The final COMFAST solution used the CF-AC300 full gigabit core gateway, CF-SG1241P 24-port gigabit PoE switch, CF-WR630AX WiFi 6 router, CF-WA937 outdoor WiFi 6 APs, CF-E113A V2 5.8G wireless bridges, CF-E312A V2 5.8G wireless bridges, and CF-E319A V3 long-distance wireless bridges. This combination supported tower crane camera backhaul, low-delay hook camera monitoring, ground CCTV return, remote perimeter transmission, outdoor maintenance WiFi, PoE aggregation, NVR recording, and separated management.
The key value of this project was not simply installing wireless bridges on a construction site. The real value was designing the system around crane rotation, hook movement, high-elevation safety, steel structure reflection, construction phase changes, video delay, channel planning, PoE stability, outdoor protection, NVR recording, network separation, and safe maintenance.
18. Lessons Learned and Advice to Other Contractors
Tower crane wireless monitoring must start with crane movement analysis, not only camera quantity.

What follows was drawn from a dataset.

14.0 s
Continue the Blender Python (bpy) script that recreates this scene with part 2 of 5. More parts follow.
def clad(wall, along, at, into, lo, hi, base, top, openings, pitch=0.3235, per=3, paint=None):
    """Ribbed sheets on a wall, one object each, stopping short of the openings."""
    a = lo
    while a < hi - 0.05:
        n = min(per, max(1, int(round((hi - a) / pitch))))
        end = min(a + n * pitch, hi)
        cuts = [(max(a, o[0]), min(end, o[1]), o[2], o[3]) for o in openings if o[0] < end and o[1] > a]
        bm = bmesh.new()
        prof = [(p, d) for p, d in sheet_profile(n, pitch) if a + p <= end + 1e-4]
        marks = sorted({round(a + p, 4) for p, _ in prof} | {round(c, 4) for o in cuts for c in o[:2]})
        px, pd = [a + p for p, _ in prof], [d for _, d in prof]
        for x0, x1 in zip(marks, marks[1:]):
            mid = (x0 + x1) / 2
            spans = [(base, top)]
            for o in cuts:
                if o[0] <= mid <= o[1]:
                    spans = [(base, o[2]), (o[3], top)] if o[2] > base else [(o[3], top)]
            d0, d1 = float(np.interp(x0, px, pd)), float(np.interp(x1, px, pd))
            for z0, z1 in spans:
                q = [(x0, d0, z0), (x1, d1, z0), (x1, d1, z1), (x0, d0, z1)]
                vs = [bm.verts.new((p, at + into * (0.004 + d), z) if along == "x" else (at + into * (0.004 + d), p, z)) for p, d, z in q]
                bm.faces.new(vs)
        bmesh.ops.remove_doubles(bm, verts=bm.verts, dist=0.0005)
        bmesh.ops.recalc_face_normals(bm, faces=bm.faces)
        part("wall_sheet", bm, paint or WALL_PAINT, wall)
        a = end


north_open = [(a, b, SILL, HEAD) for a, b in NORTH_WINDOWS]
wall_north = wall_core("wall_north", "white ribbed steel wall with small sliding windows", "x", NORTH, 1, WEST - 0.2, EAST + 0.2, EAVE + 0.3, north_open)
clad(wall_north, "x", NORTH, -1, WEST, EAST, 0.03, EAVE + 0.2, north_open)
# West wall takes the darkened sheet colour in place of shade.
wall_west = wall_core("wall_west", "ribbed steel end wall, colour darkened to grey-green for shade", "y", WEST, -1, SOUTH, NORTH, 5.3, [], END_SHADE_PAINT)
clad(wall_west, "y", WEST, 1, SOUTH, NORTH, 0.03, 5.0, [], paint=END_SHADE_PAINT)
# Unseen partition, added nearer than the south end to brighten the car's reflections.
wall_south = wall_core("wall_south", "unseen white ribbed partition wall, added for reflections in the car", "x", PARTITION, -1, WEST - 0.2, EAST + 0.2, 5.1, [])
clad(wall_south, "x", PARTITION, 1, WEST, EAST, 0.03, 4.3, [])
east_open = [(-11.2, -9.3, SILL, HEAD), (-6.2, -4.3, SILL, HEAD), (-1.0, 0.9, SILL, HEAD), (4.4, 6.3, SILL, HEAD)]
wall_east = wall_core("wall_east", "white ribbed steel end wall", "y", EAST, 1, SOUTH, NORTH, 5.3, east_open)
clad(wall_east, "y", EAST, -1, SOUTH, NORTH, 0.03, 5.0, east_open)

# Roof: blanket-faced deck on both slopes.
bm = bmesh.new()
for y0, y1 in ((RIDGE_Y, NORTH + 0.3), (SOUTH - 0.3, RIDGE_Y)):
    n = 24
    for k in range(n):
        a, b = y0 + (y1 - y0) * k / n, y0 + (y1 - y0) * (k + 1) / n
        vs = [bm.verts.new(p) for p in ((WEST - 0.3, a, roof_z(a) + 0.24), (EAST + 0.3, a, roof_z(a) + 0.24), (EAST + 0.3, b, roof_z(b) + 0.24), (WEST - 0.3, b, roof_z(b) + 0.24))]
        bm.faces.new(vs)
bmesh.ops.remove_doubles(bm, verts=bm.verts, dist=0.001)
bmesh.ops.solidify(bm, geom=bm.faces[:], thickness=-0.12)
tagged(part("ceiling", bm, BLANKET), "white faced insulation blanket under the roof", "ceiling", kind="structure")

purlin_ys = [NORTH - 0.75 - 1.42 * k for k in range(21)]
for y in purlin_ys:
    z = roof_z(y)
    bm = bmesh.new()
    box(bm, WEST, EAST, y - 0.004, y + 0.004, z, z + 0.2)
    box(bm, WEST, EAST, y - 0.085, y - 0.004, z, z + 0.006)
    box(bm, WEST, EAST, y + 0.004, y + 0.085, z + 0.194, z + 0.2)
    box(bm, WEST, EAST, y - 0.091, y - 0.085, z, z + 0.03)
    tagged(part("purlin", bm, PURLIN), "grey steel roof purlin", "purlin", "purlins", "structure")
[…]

Hook camera video requires low-delay testing, packet loss testing, and real lifting movement testing.
Bridge line of sight must be checked under real site conditions, including crane rotation, concrete core obstruction, scaffolding, steel reflection, vehicle movement, and temporary facilities.

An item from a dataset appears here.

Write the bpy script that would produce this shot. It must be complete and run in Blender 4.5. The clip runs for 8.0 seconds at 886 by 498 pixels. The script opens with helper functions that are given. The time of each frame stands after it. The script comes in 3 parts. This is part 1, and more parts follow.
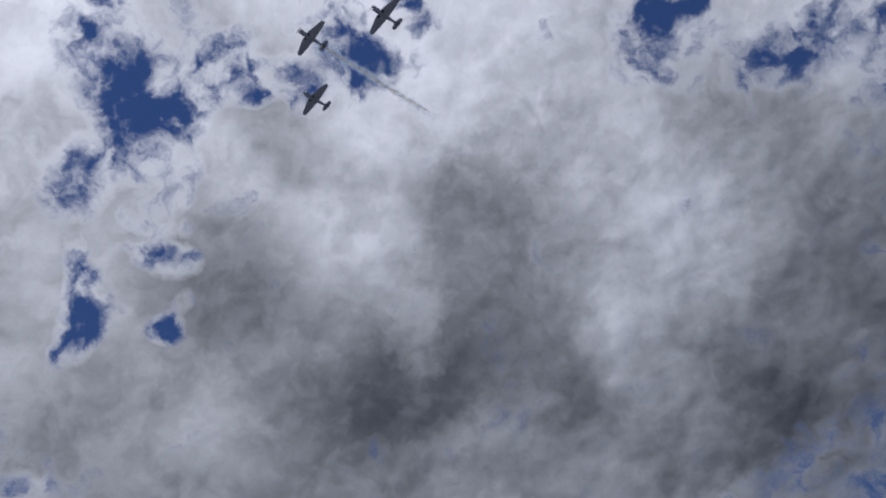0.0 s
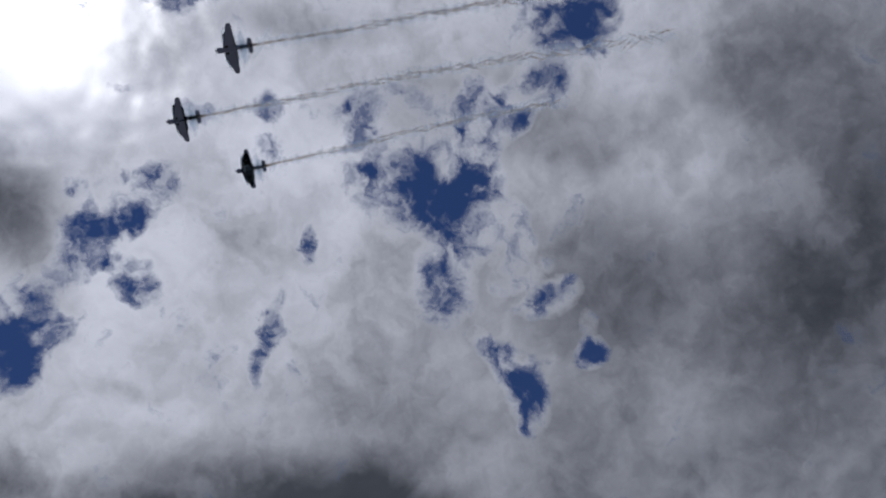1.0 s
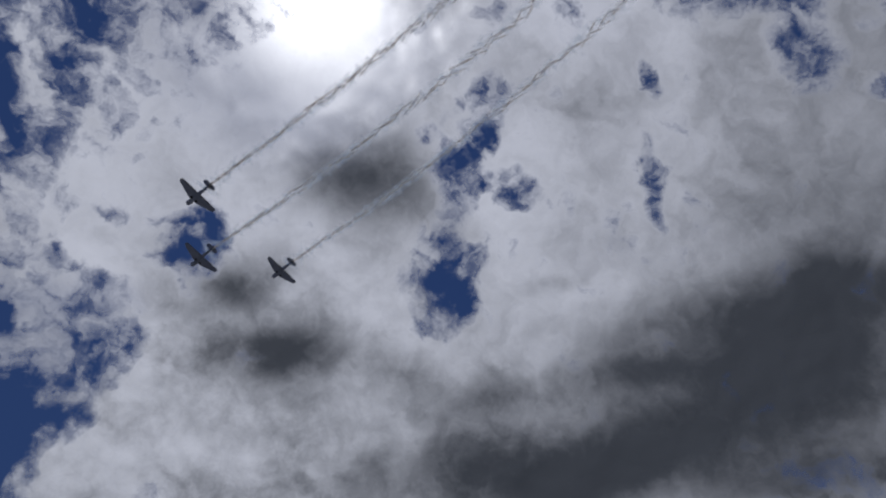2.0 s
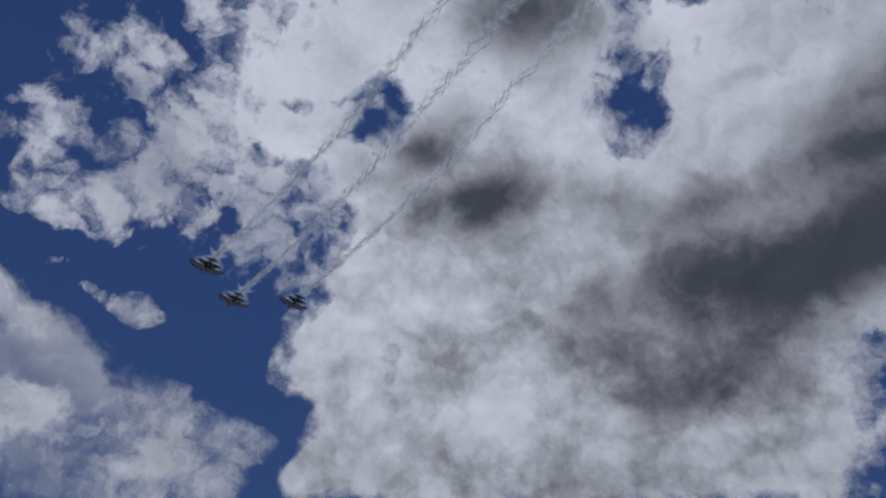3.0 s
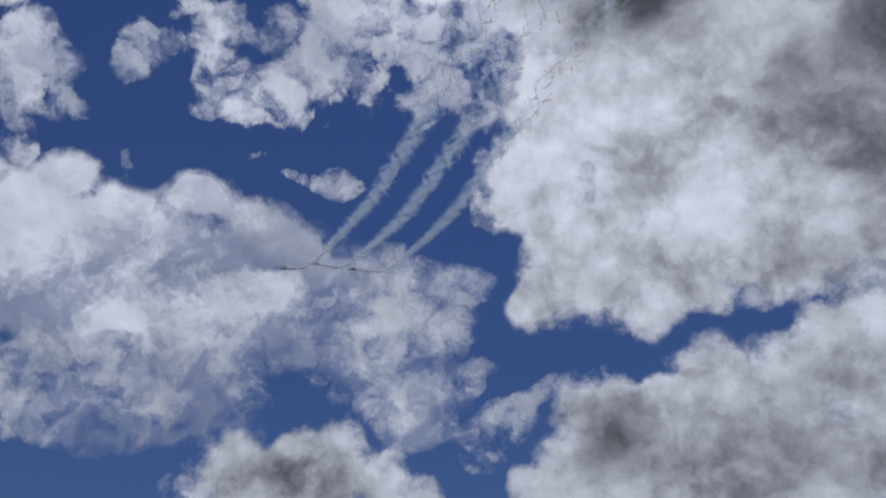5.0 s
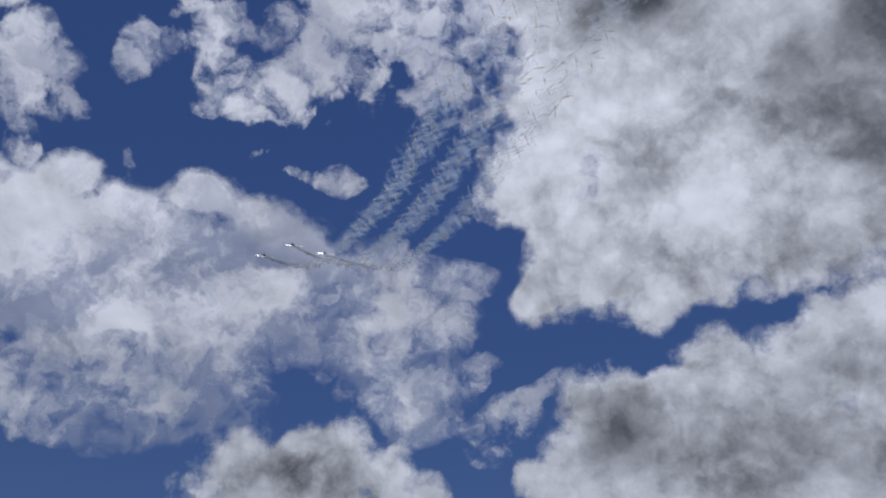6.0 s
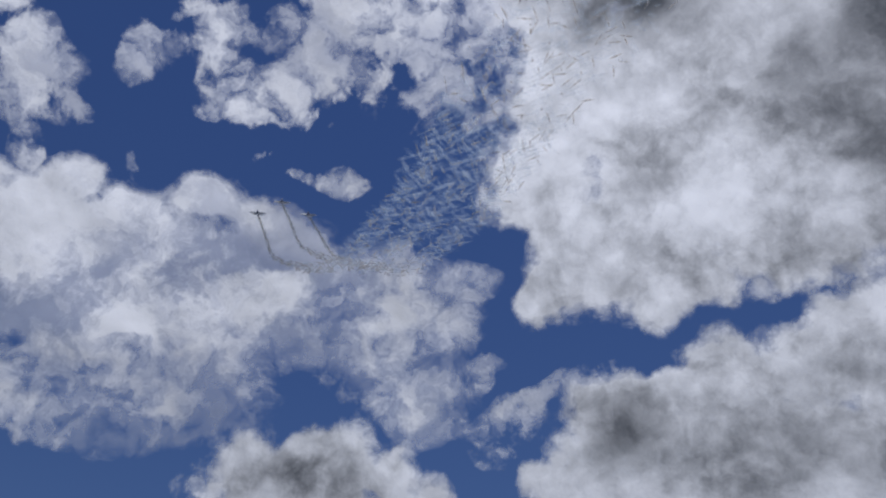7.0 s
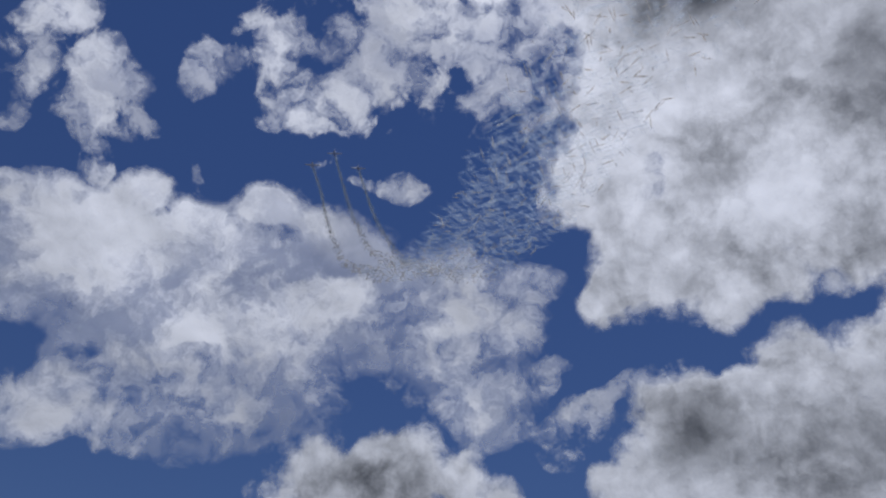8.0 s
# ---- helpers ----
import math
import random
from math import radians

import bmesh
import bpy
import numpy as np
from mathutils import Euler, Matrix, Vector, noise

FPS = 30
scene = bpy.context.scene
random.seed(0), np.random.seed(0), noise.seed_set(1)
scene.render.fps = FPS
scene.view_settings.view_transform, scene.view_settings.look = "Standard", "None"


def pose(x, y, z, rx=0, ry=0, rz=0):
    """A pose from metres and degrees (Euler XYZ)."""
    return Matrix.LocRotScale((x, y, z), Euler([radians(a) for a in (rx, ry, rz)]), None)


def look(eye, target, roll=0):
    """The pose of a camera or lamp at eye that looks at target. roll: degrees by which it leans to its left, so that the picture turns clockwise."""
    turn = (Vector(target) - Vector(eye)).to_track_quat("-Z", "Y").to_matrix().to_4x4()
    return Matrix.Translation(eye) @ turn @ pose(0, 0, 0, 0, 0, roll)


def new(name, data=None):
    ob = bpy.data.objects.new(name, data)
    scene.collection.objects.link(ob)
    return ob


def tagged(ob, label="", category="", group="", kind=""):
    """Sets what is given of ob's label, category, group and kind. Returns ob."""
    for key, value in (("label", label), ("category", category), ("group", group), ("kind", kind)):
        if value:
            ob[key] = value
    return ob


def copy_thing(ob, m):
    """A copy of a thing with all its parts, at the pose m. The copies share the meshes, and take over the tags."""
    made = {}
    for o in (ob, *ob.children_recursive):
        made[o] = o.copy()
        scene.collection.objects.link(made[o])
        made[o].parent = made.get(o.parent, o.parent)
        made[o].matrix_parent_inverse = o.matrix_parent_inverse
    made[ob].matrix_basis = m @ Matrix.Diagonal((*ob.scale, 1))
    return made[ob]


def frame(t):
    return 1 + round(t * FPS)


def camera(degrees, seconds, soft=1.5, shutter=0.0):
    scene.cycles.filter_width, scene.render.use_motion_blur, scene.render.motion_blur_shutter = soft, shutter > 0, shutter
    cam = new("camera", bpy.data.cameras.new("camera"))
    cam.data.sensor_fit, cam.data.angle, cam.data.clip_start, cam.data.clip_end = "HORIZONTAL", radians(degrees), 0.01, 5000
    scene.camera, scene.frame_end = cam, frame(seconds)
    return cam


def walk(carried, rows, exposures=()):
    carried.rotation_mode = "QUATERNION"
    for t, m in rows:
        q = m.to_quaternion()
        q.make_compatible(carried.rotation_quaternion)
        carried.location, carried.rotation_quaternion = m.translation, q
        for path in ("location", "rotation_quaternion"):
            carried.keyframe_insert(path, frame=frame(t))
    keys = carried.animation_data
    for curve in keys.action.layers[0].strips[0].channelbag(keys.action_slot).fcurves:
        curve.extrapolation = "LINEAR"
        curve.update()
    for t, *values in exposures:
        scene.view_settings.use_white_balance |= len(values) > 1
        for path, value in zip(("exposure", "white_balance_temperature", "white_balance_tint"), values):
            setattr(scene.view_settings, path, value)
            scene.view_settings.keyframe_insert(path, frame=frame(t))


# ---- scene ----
# ---- camera ----
cam = camera(53.3, 8.0, soft=2.0)
scene.cycles.transparent_max_bounces = 64
walk(cam, [
    (0.0, pose(0, 0, 1.6, 146.37, 12.86, -114.28)),
    (0.5, pose(0, 0, 1.6, 152.26, 14.06, -93.37)),
    (1.0, pose(0, 0, 1.6, 155.31, 11.59, -69.70)),
    (1.5, pose(0, 0, 1.6, 155.52, 6.02, -51.86)),
    (2.0, pose(0, 0, 1.6, 150.02, 2.13, -35.41)),
    (2.2, pose(0, 0, 1.6, 147.60, 0.64, -31.39)),
    (3.3, pose(0, 0, 1.6, 137.30, -0.63, -14.50)),
    (3.5, pose(0, 0, 1.6, 135.71, -0.14, -12.01)),
    (4.0, pose(0, 0, 1.6, 131.27, -0.52, -4.09)),
    (4.5, pose(0, 0, 1.6, 128.98, -0.81, -1.31)),
    (6.0, pose(0, 0, 1.6, 127.99, -0.08, -0.07)),
    (6.5, pose(0, 0, 1.6, 128.04, 0.01, 0.06)),
    (7.0, pose(0, 0, 1.6, 128.09, 0.04, 0.29)),
    (7.5, pose(0, 0, 1.6, 128.00, -0.16, 0.99)),
    (8.0, pose(0, 0, 1.6, 128.26, -1.14, 4.45)),
], exposures=[(t, stops, 6060 if t < 3 else 6000, 11.5) for t, stops in ((0.0, 0.08), (0.5, -0.08), (1.0, -0.42), (1.5, -0.65), (2.2, -0.7), (3.3, -0.35), (4.0, -0.18), (4.5, -0.13), (8.0, -0.13))])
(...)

Wireless bridge mounting height should be selected according to building height, crane height, jib direction, scaffolding position, vehicle height, and maintenance safety.
Tower crane links, ground camera links, and perimeter links should be grouped by channel to reduce interference.
Night infrared video must be tested because camera bitrate increases after dark and can expose weak link margins.
CCTV traffic, site management WiFi, project office access, and device management should be separated by policy.
High-elevation installation must follow safety permits, fall-protection rules, tool tethering, power isolation, and supervisor coordination.
Construction must avoid lifting peaks, concrete pouring, material delivery peaks, worker access peaks, night work, and safety inspection windows.
Professional handover must include topology diagrams, camera point lists, AP location records, bridge direction records, signal test results, switch port labels, field box records, and maintenance guidance.
For tower crane projects, engineers must understand the crane’s working radius, rotation path, hook movement, building structure, lifting schedule, temporary facility layout, and future construction phases. A design that works on the first day must continue working as the tower rises and the site changes.
A Tower Crane Wireless Monitoring system is complete only when crane cameras stay online, hook video remains low-delay and stable, NVR recording is continuous, night video is reliable, remote site cameras return video clearly, management WiFi is controlled, bridge links are documented, and the project team can maintain the system safely. That was the standard we delivered for Project SkyCrane Security Link.